_YOUR GOAL_: Find the line that contains "Continue the Blender" and print it and every line after it, exactly, please.

_GIVEN INFORMATION_:

** start **

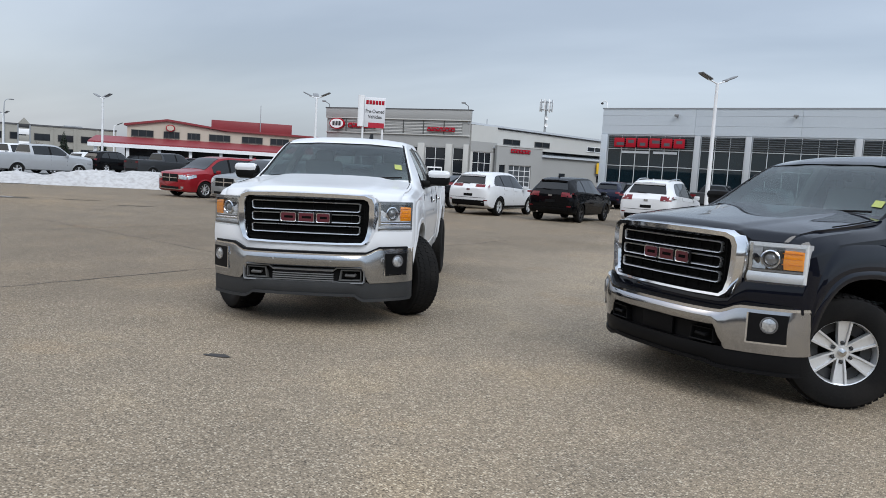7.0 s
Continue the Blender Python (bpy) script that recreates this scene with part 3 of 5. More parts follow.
    if low_strip:
        part("bumper_strip", s.end(-.7 * W, .7 * W, low + .235, low + .275, True, eps=.024), SILVER_PLASTIC, v)
    if chrome_rim:
        for z in (g0, g1):
            part("grille_rim", s.end(-gw * W * 1.04, gw * W * 1.04, z * H - .010, z * H + .010, eps=.022), CHROME_SOFT, v)
    if chrome_front:
        part("grille_bar", s.end(-grille[0] * W * .95, grille[0] * W * .95, (grille[1] + grille[2]) / 2 * H - .018, (grille[1] + grille[2]) / 2 * H + .018, eps=.03), CHROME, v)
        part("grille_bar", s.end(-.03, .03, grille[1] * H, grille[2] * H, eps=.032, n=3), CHROME, v)
        part("bumper_strip", s.end(-.75 * W, .75 * W, low + .05, low + .075, eps=.03), CHROME, v)
    if plate:
        part("number_plate", s.end(-0.15, 0.15, 0.42 * H, 0.42 * H + 0.15, True, 0.022), PLATE, v)
    if cladding:
        for sg in (1, -1):
            part("sill_cladding", s.side(fa + r * 1.1, ra - r * 1.1, lambda y: s.get(y)[0] + 0.02, lambda y: s.get(y)[0] + 0.15, sg, 0.012, 5), cladding, v)
    if roof_rack:
        for sg in (1, -1):
            pts = []
            for y in np.linspace(0.45 * L, 0.85 * L, 6):
                q = s.get(y)
                pts.append((sg * (q[5] - 0.06), y, q[4] + (0.0 if y in (0.45 * L, 0.85 * L) else 0.05)))
            part("roof_rail", tube(pts, 0.016, 6), CHROME_SOFT, v)
    four_wheels(v, (W * 0.985, fa, ra), r, 0.22, r * 0.66, spokes, rim or ALLOY, nuts=False, style="plain")
    return v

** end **

_WRITTEN ANSWER_:
Continue the Blender Python (bpy) script that recreates this scene with part 3 of 5. More parts follow.
    if low_strip:
        part("bumper_strip", s.end(-.7 * W, .7 * W, low + .235, low + .275, True, eps=.024), SILVER_PLASTIC, v)
    if chrome_rim:
        for z in (g0, g1):
            part("grille_rim", s.end(-gw * W * 1.04, gw * W * 1.04, z * H - .010, z * H + .010, eps=.022), CHROME_SOFT, v)
    if chrome_front:
        part("grille_bar", s.end(-grille[0] * W * .95, grille[0] * W * .95, (grille[1] + grille[2]) / 2 * H - .018, (grille[1] + grille[2]) / 2 * H + .018, eps=.03), CHROME, v)
        part("grille_bar", s.end(-.03, .03, grille[1] * H, grille[2] * H, eps=.032, n=3), CHROME, v)
        part("bumper_strip", s.end(-.75 * W, .75 * W, low + .05, low + .075, eps=.03), CHROME, v)
    if plate:
        part("number_plate", s.end(-0.15, 0.15, 0.42 * H, 0.42 * H + 0.15, True, 0.022), PLATE, v)
    if cladding:
        for sg in (1, -1):
            part("sill_cladding", s.side(fa + r * 1.1, ra - r * 1.1, lambda y: s.get(y)[0] + 0.02, lambda y: s.get(y)[0] + 0.15, sg, 0.012, 5), cladding, v)
    if roof_rack:
        for sg in (1, -1):
            pts = []
            for y in np.linspace(0.45 * L, 0.85 * L, 6):
                q = s.get(y)
                pts.append((sg * (q[5] - 0.06), y, q[4] + (0.0 if y in (0.45 * L, 0.85 * L) else 0.05)))
            part("roof_rail", tube(pts, 0.016, 6), CHROME_SOFT, v)
    four_wheels(v, (W * 0.985, fa, ra), r, 0.22, r * 0.66, spokes, rim or ALLOY, nuts=False, style="plain")
    return v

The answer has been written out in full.